Patagotitan, officially named in a 2017 paper, is one of the sauropods, a wide-ranging group of long necked herbivores. Some think it is the biggest animal yet found on the planet, some that it is one of three sauropod species, two from Argentina, one from China, so similar in size that no clear champion emerges.
“To be fair, there are a couple of other giant dinosaurs out there,” Norell said. “This is really at the upper limits of any terrestrial animal we know of.”
What is indisputable is that Patagotitan is the one for which the most complete fossil record exists, giving it, perhaps, the firmest claim to its size. (An actual thigh bone on loan from MEF will be displayed alongside Máximo for two years.)
The animal lived roughly 100 million years ago and was uncovered in farm fields belonging to the Mayo family (hence the name mayorum). Máximo is a composite of the bones that have been found, with scientific interpolation being used to fill in the rest.
“There never will be a display of the original, because there isn’t one,” said Lariviere, noting that, to a degree, a skeleton like Sue, the most complete T. rex ever found, warps people’s expectations. “This is science’s attempt to tell us what it looked like.”
But while Sue may be both an apex predator and an apex artifact, a replica like Máximo has its own advantages.
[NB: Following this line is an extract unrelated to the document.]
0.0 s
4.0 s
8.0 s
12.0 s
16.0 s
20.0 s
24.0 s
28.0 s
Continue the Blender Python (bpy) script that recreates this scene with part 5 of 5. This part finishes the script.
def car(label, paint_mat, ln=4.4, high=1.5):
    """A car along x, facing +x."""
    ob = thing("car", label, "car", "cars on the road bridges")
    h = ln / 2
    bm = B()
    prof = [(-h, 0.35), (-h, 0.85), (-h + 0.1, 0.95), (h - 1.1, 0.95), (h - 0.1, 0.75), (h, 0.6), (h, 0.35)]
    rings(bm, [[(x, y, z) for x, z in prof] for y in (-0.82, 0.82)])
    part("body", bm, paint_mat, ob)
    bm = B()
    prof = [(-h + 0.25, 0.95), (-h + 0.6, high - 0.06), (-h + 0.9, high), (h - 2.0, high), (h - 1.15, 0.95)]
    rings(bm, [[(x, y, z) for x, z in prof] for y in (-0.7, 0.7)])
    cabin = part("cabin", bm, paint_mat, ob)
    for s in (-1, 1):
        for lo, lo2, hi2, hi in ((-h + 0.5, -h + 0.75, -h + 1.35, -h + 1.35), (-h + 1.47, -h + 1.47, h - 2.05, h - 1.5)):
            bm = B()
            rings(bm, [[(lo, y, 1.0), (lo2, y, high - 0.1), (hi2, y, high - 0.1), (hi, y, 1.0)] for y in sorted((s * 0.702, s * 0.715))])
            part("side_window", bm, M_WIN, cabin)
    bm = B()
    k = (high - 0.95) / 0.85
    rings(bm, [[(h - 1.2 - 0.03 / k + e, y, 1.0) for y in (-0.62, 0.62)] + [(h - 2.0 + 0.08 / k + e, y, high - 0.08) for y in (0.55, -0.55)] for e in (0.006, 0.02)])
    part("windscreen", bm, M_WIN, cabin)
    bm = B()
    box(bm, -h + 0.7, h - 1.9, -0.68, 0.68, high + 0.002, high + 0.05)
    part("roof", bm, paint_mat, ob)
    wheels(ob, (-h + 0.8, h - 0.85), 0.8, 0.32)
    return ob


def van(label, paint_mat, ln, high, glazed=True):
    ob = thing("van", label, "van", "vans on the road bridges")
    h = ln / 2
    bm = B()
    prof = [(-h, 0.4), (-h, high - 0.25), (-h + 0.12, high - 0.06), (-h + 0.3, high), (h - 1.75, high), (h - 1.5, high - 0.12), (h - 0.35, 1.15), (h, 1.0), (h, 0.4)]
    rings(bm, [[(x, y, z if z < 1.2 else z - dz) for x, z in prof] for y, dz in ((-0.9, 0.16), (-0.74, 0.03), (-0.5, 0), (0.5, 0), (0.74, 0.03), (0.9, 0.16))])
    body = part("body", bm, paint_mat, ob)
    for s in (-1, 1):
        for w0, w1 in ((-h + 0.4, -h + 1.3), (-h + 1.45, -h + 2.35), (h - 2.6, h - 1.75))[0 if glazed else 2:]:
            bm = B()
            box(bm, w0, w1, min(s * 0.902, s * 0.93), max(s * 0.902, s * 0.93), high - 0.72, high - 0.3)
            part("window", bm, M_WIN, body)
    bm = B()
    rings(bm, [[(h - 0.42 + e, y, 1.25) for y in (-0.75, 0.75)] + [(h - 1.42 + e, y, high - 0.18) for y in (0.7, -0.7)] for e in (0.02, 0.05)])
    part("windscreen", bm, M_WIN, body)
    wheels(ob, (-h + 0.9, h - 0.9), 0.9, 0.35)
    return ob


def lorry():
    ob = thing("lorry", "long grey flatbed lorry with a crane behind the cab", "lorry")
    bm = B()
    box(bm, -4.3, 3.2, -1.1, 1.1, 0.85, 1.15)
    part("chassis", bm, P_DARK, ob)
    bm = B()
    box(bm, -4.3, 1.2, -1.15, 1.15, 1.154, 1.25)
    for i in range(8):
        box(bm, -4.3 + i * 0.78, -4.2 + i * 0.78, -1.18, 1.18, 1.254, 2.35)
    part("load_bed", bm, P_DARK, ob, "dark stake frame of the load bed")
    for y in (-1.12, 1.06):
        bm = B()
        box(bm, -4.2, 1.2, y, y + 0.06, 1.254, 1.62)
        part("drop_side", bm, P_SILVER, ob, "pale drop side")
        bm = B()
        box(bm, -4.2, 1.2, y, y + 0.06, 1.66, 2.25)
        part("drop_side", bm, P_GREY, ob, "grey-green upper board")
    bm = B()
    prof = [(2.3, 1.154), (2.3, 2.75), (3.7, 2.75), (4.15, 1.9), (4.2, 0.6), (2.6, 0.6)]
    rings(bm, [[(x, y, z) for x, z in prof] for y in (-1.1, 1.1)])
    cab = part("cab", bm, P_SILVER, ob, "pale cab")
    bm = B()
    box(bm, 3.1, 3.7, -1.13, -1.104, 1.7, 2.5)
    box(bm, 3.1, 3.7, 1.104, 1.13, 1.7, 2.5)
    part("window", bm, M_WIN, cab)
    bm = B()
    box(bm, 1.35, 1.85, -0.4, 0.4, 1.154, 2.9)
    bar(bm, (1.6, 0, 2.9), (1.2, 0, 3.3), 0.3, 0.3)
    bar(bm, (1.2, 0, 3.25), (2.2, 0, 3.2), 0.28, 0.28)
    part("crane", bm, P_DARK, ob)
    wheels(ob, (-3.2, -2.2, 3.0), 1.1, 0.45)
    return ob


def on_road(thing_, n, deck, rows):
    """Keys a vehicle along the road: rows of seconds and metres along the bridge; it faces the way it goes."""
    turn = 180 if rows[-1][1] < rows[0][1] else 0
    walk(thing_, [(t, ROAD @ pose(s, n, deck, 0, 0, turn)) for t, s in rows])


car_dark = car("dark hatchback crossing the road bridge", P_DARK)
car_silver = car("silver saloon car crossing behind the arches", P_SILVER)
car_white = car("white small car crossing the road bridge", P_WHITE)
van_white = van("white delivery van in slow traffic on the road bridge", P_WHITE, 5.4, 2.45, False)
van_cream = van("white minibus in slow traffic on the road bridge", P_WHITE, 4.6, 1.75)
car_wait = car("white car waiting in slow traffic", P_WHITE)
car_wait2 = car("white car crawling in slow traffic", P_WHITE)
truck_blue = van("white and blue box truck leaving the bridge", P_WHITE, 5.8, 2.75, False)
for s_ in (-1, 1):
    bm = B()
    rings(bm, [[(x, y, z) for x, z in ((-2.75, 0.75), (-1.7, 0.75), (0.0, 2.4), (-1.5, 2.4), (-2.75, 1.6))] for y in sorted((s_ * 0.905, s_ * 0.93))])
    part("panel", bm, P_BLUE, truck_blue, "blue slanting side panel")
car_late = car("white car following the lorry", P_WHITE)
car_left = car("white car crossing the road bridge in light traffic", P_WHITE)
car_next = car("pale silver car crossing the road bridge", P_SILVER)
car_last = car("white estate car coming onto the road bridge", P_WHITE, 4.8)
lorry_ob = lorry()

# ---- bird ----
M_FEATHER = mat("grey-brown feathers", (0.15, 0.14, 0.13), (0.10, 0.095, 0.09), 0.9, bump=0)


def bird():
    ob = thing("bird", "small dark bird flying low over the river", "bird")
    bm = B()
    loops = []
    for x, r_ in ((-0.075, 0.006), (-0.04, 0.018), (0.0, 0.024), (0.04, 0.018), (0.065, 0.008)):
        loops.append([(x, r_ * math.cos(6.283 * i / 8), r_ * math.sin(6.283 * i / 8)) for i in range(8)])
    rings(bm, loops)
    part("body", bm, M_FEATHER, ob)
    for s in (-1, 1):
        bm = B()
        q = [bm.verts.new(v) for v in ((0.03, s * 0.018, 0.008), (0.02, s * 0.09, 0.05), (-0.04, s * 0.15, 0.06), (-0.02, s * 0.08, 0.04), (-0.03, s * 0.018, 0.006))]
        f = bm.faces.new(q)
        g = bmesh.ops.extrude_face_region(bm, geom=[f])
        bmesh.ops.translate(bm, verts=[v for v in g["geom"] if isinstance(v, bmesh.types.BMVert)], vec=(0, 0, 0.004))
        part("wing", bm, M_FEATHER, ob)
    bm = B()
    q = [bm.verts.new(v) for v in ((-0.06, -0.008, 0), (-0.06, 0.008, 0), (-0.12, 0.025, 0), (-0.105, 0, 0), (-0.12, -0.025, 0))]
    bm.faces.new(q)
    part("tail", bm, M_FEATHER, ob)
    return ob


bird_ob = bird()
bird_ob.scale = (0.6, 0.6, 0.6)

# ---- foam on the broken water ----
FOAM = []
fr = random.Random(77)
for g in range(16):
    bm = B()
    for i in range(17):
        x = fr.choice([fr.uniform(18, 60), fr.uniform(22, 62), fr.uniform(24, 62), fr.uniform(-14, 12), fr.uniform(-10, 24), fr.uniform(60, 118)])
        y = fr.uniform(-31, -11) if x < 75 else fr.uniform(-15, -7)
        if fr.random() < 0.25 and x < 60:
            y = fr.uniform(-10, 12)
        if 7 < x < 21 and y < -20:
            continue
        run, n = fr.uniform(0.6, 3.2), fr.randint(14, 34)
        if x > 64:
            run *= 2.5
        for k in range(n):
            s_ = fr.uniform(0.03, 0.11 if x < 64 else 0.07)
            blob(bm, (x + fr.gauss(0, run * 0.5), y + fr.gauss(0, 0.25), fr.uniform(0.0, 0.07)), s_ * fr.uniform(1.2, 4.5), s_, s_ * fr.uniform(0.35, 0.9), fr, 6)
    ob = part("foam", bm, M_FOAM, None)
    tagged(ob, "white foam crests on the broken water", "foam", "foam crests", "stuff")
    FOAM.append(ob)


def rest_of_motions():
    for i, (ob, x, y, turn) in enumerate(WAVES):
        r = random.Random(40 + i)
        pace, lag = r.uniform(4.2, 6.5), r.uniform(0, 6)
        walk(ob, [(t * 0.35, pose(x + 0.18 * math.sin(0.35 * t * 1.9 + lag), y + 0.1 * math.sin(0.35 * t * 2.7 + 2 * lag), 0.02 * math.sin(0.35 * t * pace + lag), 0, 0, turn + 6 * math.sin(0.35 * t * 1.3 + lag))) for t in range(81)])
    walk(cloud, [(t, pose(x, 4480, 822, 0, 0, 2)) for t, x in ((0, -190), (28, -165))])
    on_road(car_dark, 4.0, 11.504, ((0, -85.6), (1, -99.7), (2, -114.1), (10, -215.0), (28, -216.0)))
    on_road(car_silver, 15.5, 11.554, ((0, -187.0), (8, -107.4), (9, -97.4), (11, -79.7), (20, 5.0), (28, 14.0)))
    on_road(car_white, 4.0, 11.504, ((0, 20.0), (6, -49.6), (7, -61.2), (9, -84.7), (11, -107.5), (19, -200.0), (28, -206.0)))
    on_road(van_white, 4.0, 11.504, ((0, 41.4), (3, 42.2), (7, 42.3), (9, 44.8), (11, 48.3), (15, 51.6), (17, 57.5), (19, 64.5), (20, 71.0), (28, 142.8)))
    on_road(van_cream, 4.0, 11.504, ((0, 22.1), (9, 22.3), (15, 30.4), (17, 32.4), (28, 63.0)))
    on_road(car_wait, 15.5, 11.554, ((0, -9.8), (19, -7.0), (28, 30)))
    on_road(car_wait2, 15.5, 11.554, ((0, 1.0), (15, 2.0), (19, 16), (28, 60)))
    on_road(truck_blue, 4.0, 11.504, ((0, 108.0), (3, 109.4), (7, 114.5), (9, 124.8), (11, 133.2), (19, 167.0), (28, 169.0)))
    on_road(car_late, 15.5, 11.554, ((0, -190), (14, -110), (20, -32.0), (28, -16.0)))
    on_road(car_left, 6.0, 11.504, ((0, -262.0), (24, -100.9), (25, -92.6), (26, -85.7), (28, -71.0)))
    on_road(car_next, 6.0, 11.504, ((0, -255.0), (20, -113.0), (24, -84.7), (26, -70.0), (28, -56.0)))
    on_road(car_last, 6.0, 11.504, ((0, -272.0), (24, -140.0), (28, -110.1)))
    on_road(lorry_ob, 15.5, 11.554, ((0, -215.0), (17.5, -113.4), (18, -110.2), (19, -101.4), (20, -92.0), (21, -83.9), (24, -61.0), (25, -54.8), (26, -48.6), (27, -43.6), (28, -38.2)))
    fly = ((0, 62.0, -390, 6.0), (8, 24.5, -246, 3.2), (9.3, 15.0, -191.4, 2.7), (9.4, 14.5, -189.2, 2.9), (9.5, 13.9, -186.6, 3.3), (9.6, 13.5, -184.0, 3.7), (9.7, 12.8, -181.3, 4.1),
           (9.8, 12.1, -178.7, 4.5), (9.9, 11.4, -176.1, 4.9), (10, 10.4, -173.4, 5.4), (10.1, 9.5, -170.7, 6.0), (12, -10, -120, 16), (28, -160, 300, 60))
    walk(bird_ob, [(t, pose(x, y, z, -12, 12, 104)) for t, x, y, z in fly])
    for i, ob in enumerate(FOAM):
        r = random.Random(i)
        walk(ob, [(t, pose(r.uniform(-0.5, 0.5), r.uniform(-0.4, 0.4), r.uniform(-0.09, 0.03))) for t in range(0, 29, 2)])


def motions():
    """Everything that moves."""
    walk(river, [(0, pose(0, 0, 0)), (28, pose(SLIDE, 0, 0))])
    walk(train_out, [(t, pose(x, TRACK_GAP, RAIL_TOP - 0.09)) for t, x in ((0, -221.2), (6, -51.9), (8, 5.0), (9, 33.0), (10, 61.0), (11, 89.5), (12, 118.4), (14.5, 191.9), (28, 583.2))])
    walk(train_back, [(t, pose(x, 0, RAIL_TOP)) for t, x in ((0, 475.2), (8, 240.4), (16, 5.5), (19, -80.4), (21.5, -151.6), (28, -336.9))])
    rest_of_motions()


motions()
Cast out of fiberglass and polyurethane over a metal structure from molds made from laser-generated images, it’s an accurate likeness.
And its replaceability means people will be allowed to walk right under, and even touch, the “bones.” In fact, the leg bones are cast with color in the resins so that the red shading won’t wear away as visitors rub this new dinosaur — out of curiosity or just to say, “Welcome.”
UPDATE: This is a more detailed version of a story that ran earlier today.